Copy all entries without alteration and skip the pictures they hold.

★ ★ ★

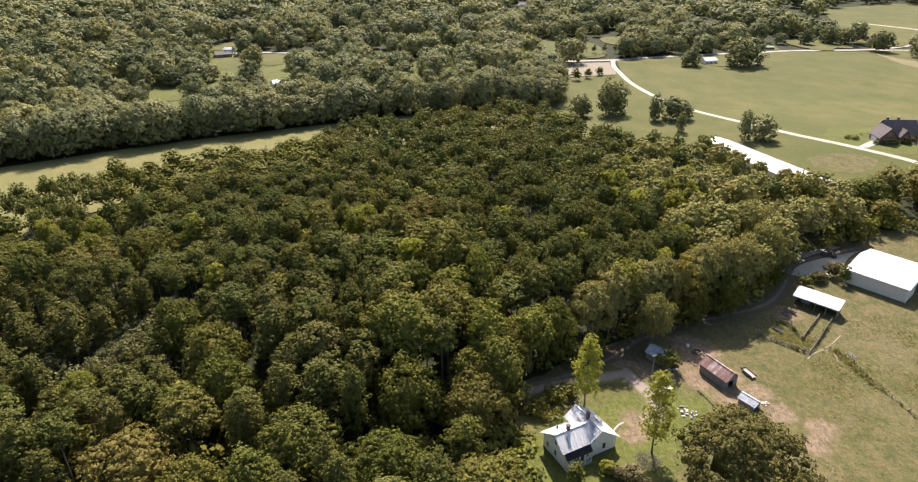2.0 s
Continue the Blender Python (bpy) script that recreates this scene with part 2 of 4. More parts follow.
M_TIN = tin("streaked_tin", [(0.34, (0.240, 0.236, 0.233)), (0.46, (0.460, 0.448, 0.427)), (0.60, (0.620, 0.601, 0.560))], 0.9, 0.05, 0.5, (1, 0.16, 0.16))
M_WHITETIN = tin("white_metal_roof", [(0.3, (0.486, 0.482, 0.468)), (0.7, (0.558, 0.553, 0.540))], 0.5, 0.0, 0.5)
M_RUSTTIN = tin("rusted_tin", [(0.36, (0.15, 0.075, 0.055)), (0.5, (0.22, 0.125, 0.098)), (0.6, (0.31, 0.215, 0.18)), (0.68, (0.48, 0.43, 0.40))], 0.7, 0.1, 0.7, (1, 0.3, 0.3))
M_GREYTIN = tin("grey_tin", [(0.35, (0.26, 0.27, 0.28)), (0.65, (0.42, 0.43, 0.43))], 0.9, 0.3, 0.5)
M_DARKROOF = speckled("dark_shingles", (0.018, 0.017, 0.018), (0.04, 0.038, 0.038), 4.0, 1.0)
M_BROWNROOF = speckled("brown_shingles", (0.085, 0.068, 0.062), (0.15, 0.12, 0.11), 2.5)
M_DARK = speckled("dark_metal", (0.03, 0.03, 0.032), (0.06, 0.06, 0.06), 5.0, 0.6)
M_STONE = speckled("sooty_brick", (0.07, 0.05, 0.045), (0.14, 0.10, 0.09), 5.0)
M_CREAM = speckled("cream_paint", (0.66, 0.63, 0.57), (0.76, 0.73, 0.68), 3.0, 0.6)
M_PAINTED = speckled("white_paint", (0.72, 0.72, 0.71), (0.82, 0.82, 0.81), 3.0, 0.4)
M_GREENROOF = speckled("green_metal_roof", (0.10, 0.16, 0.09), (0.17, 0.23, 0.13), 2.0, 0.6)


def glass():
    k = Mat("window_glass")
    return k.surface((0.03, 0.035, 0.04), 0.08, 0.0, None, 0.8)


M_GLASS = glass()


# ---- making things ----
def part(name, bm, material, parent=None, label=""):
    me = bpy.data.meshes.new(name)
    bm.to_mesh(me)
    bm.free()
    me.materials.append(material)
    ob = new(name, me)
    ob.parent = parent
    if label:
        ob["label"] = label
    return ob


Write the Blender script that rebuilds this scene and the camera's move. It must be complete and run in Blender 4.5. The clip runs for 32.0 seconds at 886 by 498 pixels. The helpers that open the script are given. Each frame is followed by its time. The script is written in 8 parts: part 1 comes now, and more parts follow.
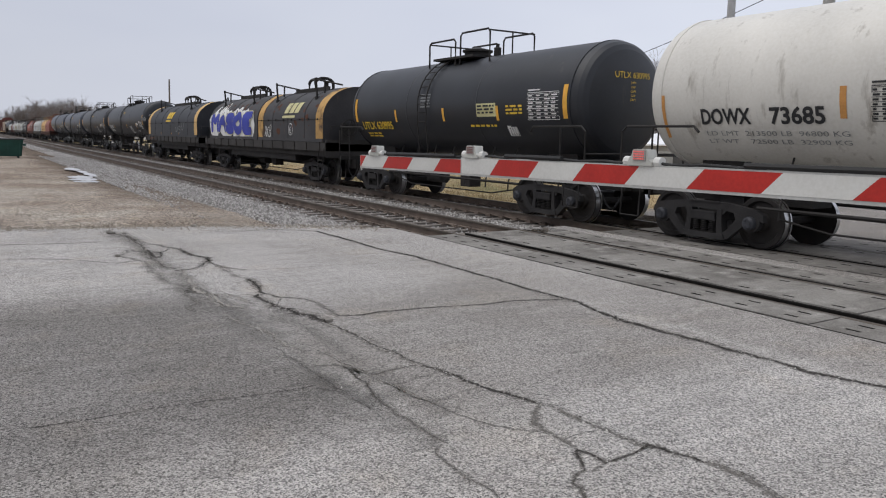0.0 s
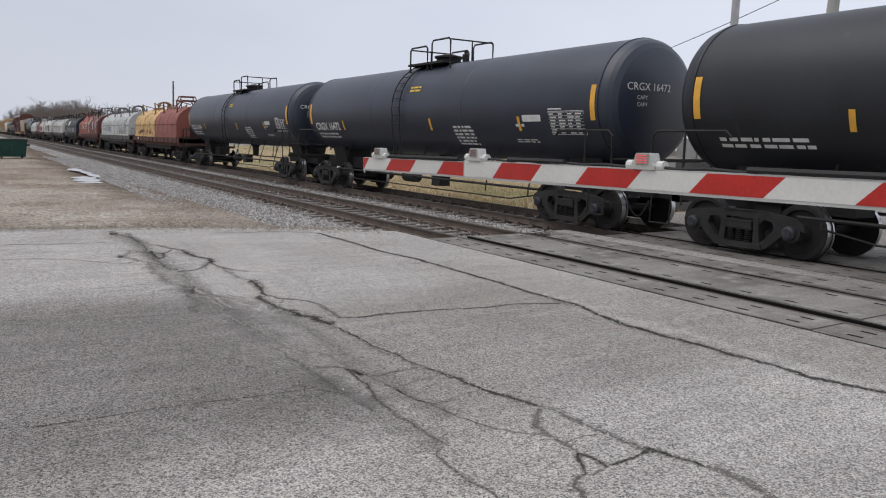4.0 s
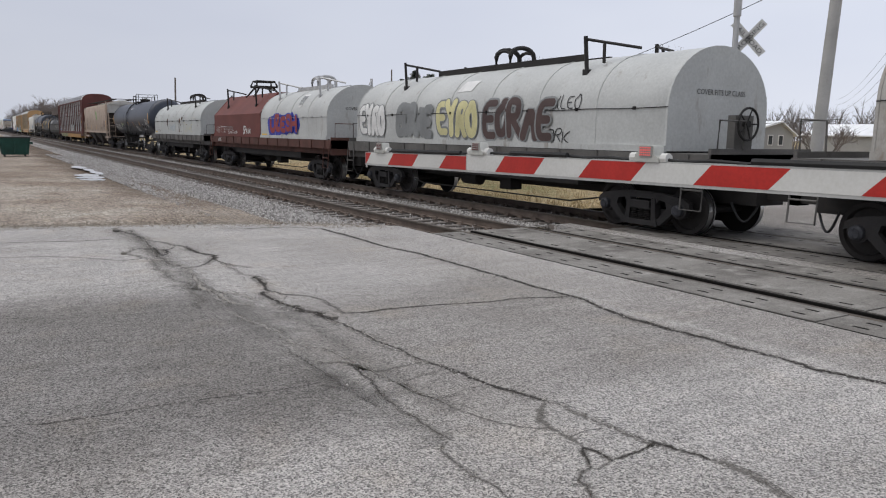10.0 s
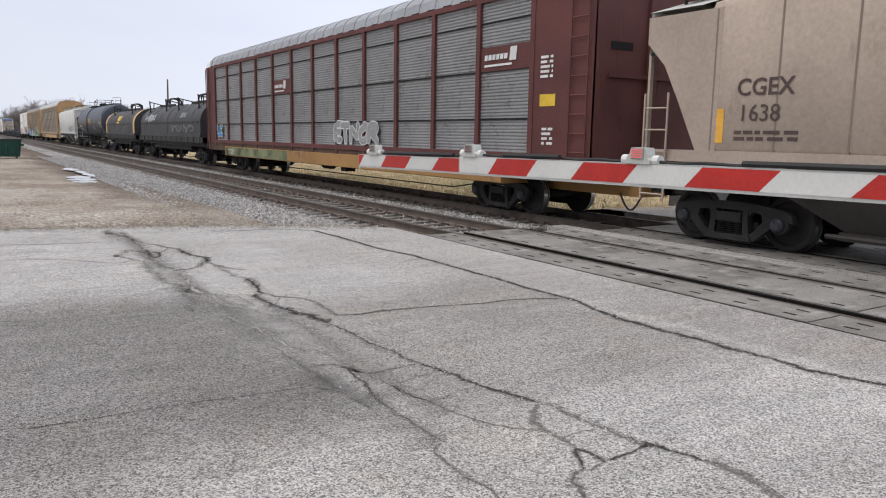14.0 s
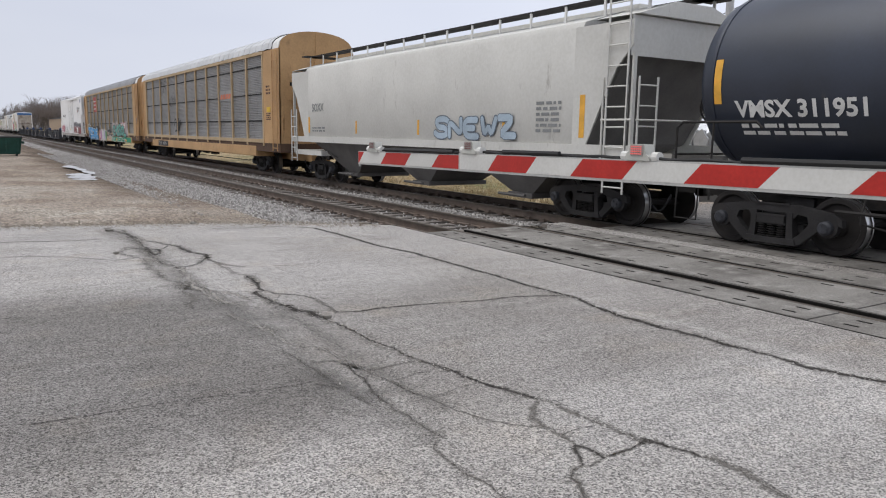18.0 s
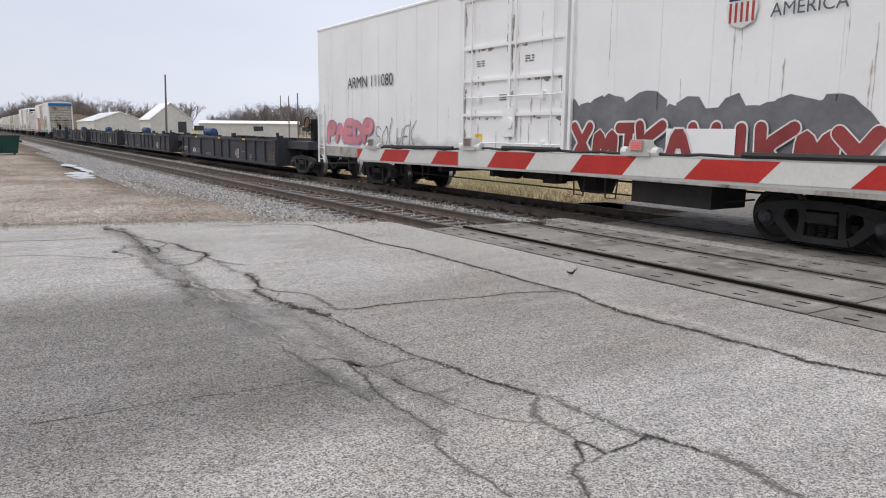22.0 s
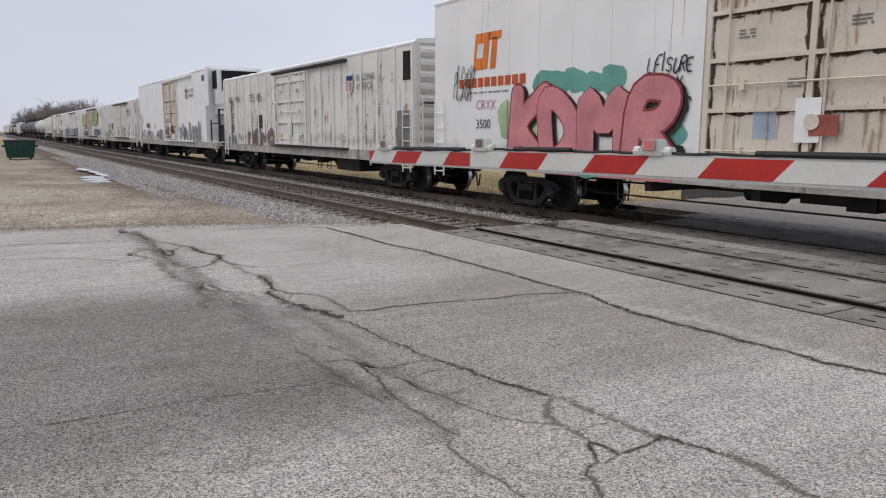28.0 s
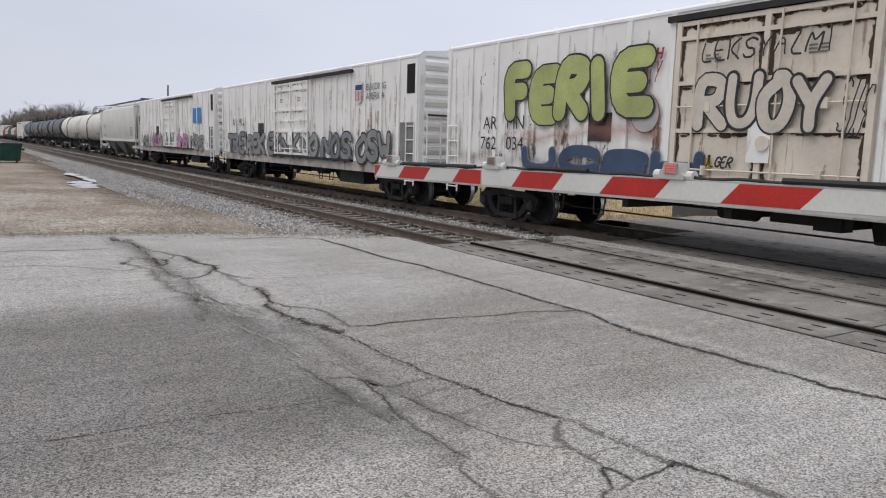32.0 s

★ ★ ★

REPLY »
2.0 s
Continue the Blender Python (bpy) script that recreates this scene with part 2 of 4. More parts follow.
M_TIN = tin("streaked_tin", [(0.34, (0.240, 0.236, 0.233)), (0.46, (0.460, 0.448, 0.427)), (0.60, (0.620, 0.601, 0.560))], 0.9, 0.05, 0.5, (1, 0.16, 0.16))
M_WHITETIN = tin("white_metal_roof", [(0.3, (0.486, 0.482, 0.468)), (0.7, (0.558, 0.553, 0.540))], 0.5, 0.0, 0.5)
M_RUSTTIN = tin("rusted_tin", [(0.36, (0.15, 0.075, 0.055)), (0.5, (0.22, 0.125, 0.098)), (0.6, (0.31, 0.215, 0.18)), (0.68, (0.48, 0.43, 0.40))], 0.7, 0.1, 0.7, (1, 0.3, 0.3))
M_GREYTIN = tin("grey_tin", [(0.35, (0.26, 0.27, 0.28)), (0.65, (0.42, 0.43, 0.43))], 0.9, 0.3, 0.5)
M_DARKROOF = speckled("dark_shingles", (0.018, 0.017, 0.018), (0.04, 0.038, 0.038), 4.0, 1.0)
M_BROWNROOF = speckled("brown_shingles", (0.085, 0.068, 0.062), (0.15, 0.12, 0.11), 2.5)
M_DARK = speckled("dark_metal", (0.03, 0.03, 0.032), (0.06, 0.06, 0.06), 5.0, 0.6)
M_STONE = speckled("sooty_brick", (0.07, 0.05, 0.045), (0.14, 0.10, 0.09), 5.0)
M_CREAM = speckled("cream_paint", (0.66, 0.63, 0.57), (0.76, 0.73, 0.68), 3.0, 0.6)
M_PAINTED = speckled("white_paint", (0.72, 0.72, 0.71), (0.82, 0.82, 0.81), 3.0, 0.4)
M_GREENROOF = speckled("green_metal_roof", (0.10, 0.16, 0.09), (0.17, 0.23, 0.13), 2.0, 0.6)


def glass():
    k = Mat("window_glass")
    return k.surface((0.03, 0.035, 0.04), 0.08, 0.0, None, 0.8)


M_GLASS = glass()


# ---- making things ----
def part(name, bm, material, parent=None, label=""):
    me = bpy.data.meshes.new(name)
    bm.to_mesh(me)
    bm.free()
    me.materials.append(material)
    ob = new(name, me)
    ob.parent = parent
    if label:
        ob["label"] = label
    return ob


Write the Blender script that rebuilds this scene and the camera's move. It must be complete and run in Blender 4.5. The clip runs for 32.0 seconds at 886 by 498 pixels. The helpers that open the script are given. Each frame is followed by its time. The script is written in 8 parts: part 1 comes now, and more parts follow.
0.0 s
4.0 s
10.0 s
14.0 s
18.0 s
22.0 s
28.0 s
32.0 s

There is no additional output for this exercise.